A continuing concern
Judge said Pinehills Connection is on track to become profitable in another two years and outlast the land development company itself.
“After 10 years as a land development company, we’ve just sold the last permit to the last builder,” he said. “We don’t have any more land to sell.”
Render, of Render, Vanderslice & Associates, said the cost per home to install fiber has dropped from more than $2,000 last year to about $1,650 this year. A decade ago, the average cost was $7,500 per home.
“It’s at the point where it’s very attractive economically,” Render said. “The revenue streams you can get from one of these homes is fairly strong. People who buy these homes are looking at what services than can get now. And when they think about selling their house, this (fiber optics) might be very high on their list (of features) seven or eight years from now.”
Giving something back
In Georgia, Cornerstone Construction created a subsidiary called ICornerstone Inc., which has built and runs a fiber-optic network that links about 130 completed homes of a planned 600 for both of the company’s developments, the Reserve and Timberland, in Dallas, Ga. ICornerstone generates revenue from the phone and Internet services it provides.

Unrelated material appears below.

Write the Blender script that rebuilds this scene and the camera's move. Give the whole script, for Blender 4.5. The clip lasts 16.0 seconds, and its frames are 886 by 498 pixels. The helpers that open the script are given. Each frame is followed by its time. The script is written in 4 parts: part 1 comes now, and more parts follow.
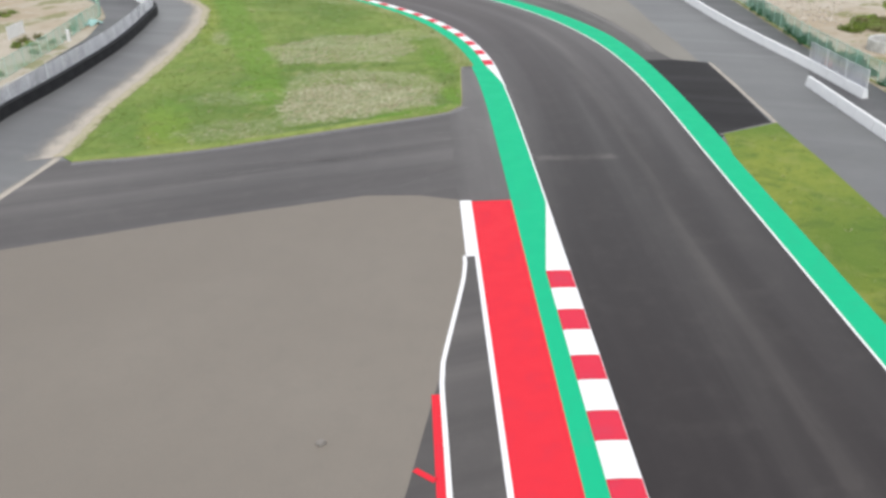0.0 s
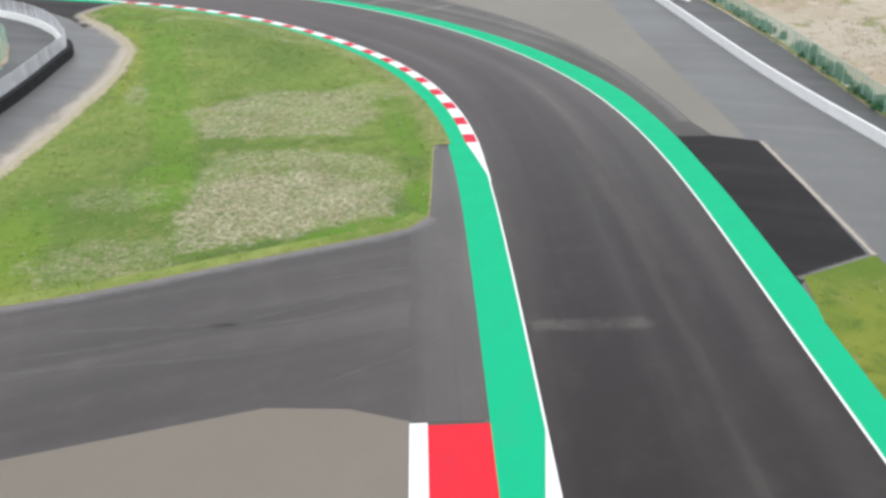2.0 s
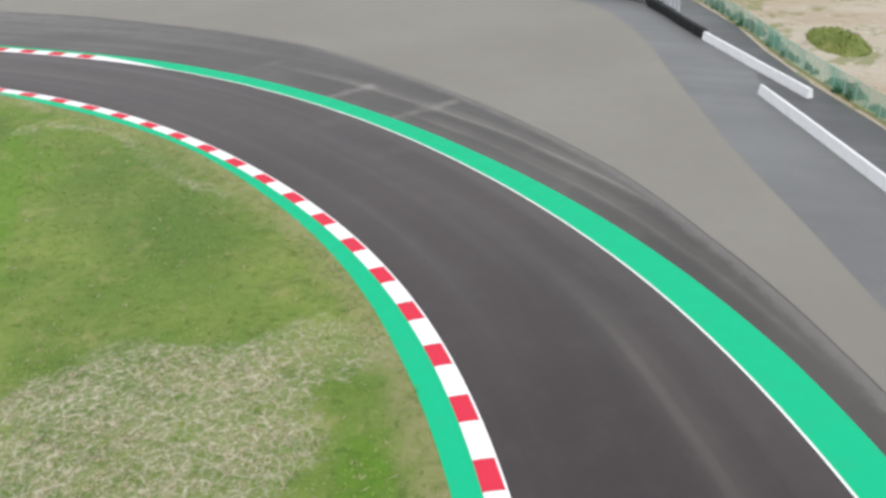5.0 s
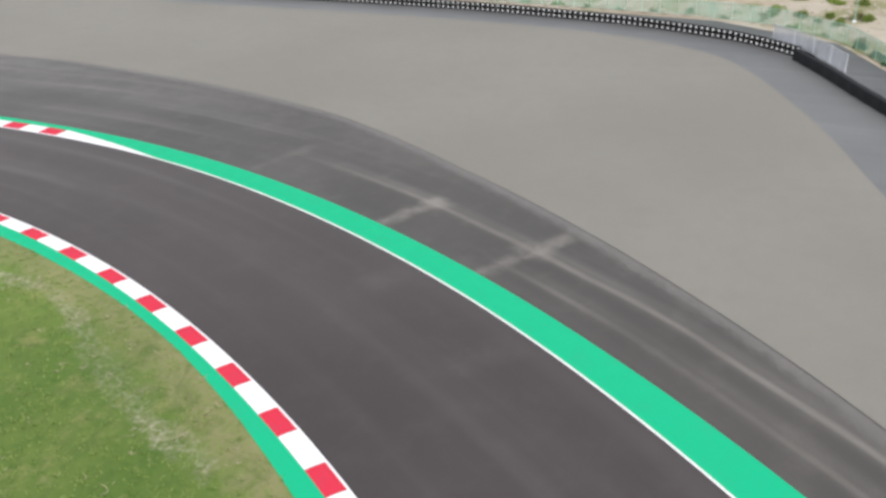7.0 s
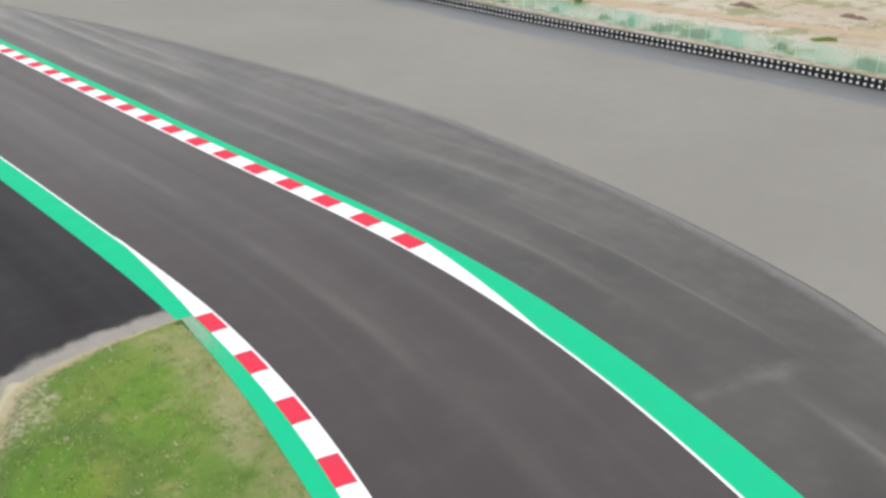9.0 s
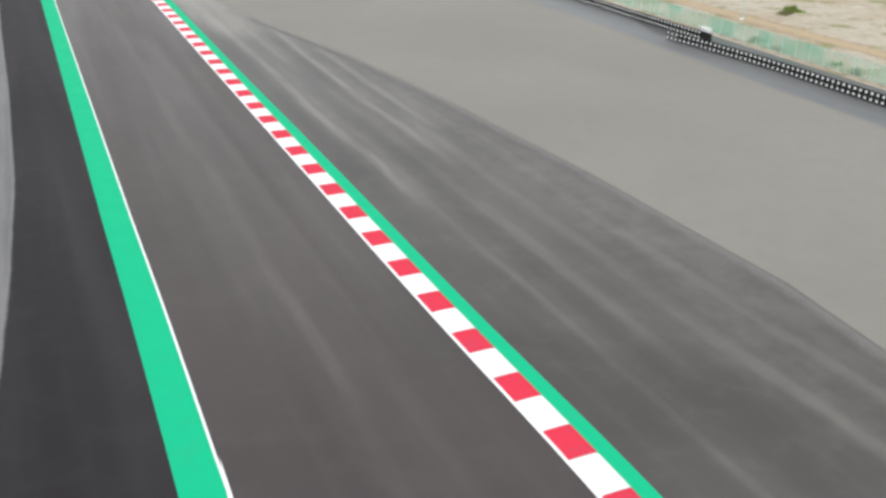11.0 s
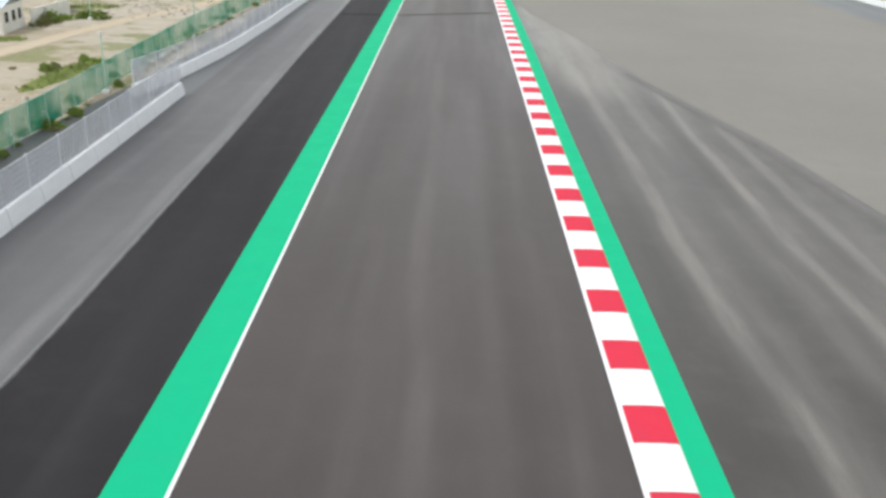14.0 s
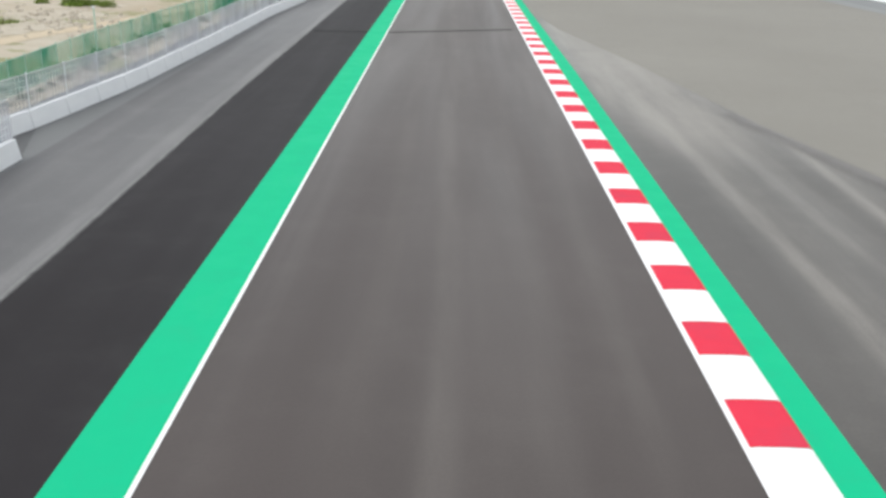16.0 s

“This is another business for us,” said Joel Thomas, ICornerstone’s director of operations. “We can make more off developing land by putting fiber in the ground than by putting it in houses.”
But Thomas said he and Cornerstone Investment owner Michael Ellis didn’t start ICornerstone just to pocket a few more dollars.

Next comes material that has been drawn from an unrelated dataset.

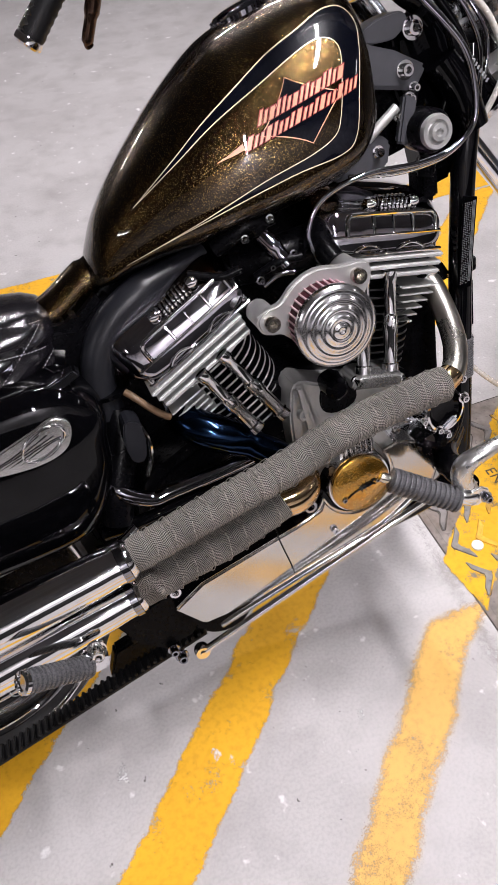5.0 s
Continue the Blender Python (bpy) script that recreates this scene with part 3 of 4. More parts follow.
def bar(x, u, w, h, lift, grow=0.0):
    """One slanted bar of the emblem: along the rising line, leaning ahead."""
    d, up = Vector((0.961, 0.278)), Vector((0.40, 0.916))
    o = Vector((x, u)) - d * grow - up * grow
    w, h = w + 2 * grow, h + 2 * grow
    lo = [tuple(o + d * w * k / 3) for k in range(4)]
    hi = [tuple(o + d * w * k / 3 + up * h) for k in range(4)]
    return ribbon(lo, hi, lift, 3)


def row(x, u, widths, h, gap):
    d = Vector((0.961, 0.278))
    s = 0.0
    for i, w in enumerate(widths):
        q = Vector((x, u)) + d * s
        tall = 1.22 if i % 4 in (0, 3) else 1.0
        part("emblem_edge", bar(q.x, q.y, w, h * tall, 0.0014, 0.0013), CRIMSON, tank, "dark red edge of an emblem bar", 80)
        part("emblem_bar", bar(q.x, q.y, w, h * tall, 0.0018), CORAL, tank, "coral slanted emblem bar", 80)
        s += w + gap


row(.0215, .9445, (.0036, .0036, .0062, .0036, .0036, .0036, .0062, .0036, .0036, .0036, .0062, .0036, .0036, .0036, .0080), .0150, .0040)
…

Thomas and Ellis originally met more than a decade ago while volunteering at Blood-N-Fire, a nonprofit Atlanta ministry that helps get inner city homeless youth off the streets. They created ICornerstone as a way to generate revenue for both Blood-N-Fire and for Nehemiah International, a new “boot camp” organization that trains youth missionaries from around the world.
” The basis for this business was (to) create income to support our real passion, which is helping people and rebuilding lives,” Thomas said.